--- Collected data ---
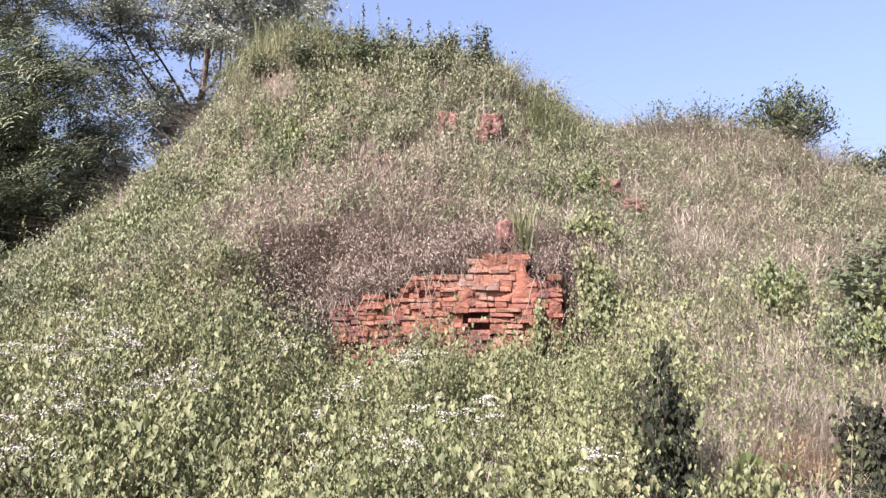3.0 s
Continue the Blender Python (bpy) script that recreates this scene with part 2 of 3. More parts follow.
def bare_wall(x, y):
    """1 where the brick face must stay free of growth."""
    return (x > WALL_X0 - 0.05) & (x < WALL_X1 + 0.02) & (y > WALL_Y - 0.12) & (y < WALL_Y + 0.2)


def dryness(x, y):
    """How straw-like the growth is: the right-hand slope, and a little of the left one."""
    edge = 1.75 + 0.14 * (y - 6)
    d = smooth_step(edge - 0.9, edge + 0.8, x + 0.35 * wobble(x, y, 1.7, 2))
    d = np.maximum(d, 0.6 * patch(x, y, -4.3, 12.2, 0.9, 1.6))
    return np.clip(d - 0.6 * patch(x, y, 3.7, 9.3, 0.5, 0.7) - 0.5 * patch(x, y, 4.6, 7.8, 0.8, 0.9), 0, 1)


def deadness(x, y):
    """The grey-pink dead brush above the brick face."""
    w = 0.35 * wobble(x, y, 2.0, 5)
    d = smooth_step(-2.8, -1.4, x + w) * smooth_step(1.8, 0.7, x + w) * smooth_step(8.4, 8.7, y) * smooth_step(11.0, 9.3, y + w)
    return np.clip(0.92 * d + 0.5 * patch(x, y, -1.8, 8.7, 0.7, 0.5), 0, 1)


def scatter_points(n, x0, x1, y0, y1):
    return RNG.uniform(x0, x1, n), RNG.uniform(y0, y1, n)


def keep(prob, *arrays):
    k = RNG.random(len(prob)) < prob
    return [a[k] for a in arrays]


def stand(x, y, s=1.4):
    """Uneven height of the growth, 0.35 to 1.6, in clumps."""
    return 0.2 + 0.75 * clumps(x, y, s, 4) + 0.85 * clumps(x, y, s * 2.7, 5)


def seen_fan(x, y):
    """Inside the wide fan of ground that lies before the camera."""
    return (np.abs(x) < 0.66 * y + 0.7)


def hanging(n, droop=0.75):
    """Directions of leaves whose tips hang, and faces that look outwards and up."""
    a = RNG.uniform(0, 2 * np.pi, n)
    along = np.stack([0.55 * np.cos(a), 0.55 * np.sin(a) - .1, -droop * RNG.uniform(0.4, 2.0, n)], 1)
    face = np.stack([0.7 * np.cos(a) - .15 + RNG.normal(0, .6, n), 0.6 * np.sin(a) - 0.6 + RNG.normal(0, .6, n), RNG.uniform(0.0, 1.3, n)], 1)
    return along, face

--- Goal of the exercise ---
Transcribe the whole listing exactly. Pictures stay out of your copy.

--- Solution ---
3.0 s
Continue the Blender Python (bpy) script that recreates this scene with part 2 of 3. More parts follow.
def bare_wall(x, y):
    """1 where the brick face must stay free of growth."""
    return (x > WALL_X0 - 0.05) & (x < WALL_X1 + 0.02) & (y > WALL_Y - 0.12) & (y < WALL_Y + 0.2)


def dryness(x, y):
    """How straw-like the growth is: the right-hand slope, and a little of the left one."""
    edge = 1.75 + 0.14 * (y - 6)
    d = smooth_step(edge - 0.9, edge + 0.8, x + 0.35 * wobble(x, y, 1.7, 2))
    d = np.maximum(d, 0.6 * patch(x, y, -4.3, 12.2, 0.9, 1.6))
    return np.clip(d - 0.6 * patch(x, y, 3.7, 9.3, 0.5, 0.7) - 0.5 * patch(x, y, 4.6, 7.8, 0.8, 0.9), 0, 1)


def deadness(x, y):
    """The grey-pink dead brush above the brick face."""
    w = 0.35 * wobble(x, y, 2.0, 5)
    d = smooth_step(-2.8, -1.4, x + w) * smooth_step(1.8, 0.7, x + w) * smooth_step(8.4, 8.7, y) * smooth_step(11.0, 9.3, y + w)
    return np.clip(0.92 * d + 0.5 * patch(x, y, -1.8, 8.7, 0.7, 0.5), 0, 1)


def scatter_points(n, x0, x1, y0, y1):
    return RNG.uniform(x0, x1, n), RNG.uniform(y0, y1, n)


def keep(prob, *arrays):
    k = RNG.random(len(prob)) < prob
    return [a[k] for a in arrays]


def stand(x, y, s=1.4):
    """Uneven height of the growth, 0.35 to 1.6, in clumps."""
    return 0.2 + 0.75 * clumps(x, y, s, 4) + 0.85 * clumps(x, y, s * 2.7, 5)


def seen_fan(x, y):
    """Inside the wide fan of ground that lies before the camera."""
    return (np.abs(x) < 0.66 * y + 0.7)


def hanging(n, droop=0.75):
    """Directions of leaves whose tips hang, and faces that look outwards and up."""
    a = RNG.uniform(0, 2 * np.pi, n)
    along = np.stack([0.55 * np.cos(a), 0.55 * np.sin(a) - .1, -droop * RNG.uniform(0.4, 2.0, n)], 1)
    face = np.stack([0.7 * np.cos(a) - .15 + RNG.normal(0, .6, n), 0.6 * np.sin(a) - 0.6 + RNG.normal(0, .6, n), RNG.uniform(0.0, 1.3, n)], 1)
    return along, face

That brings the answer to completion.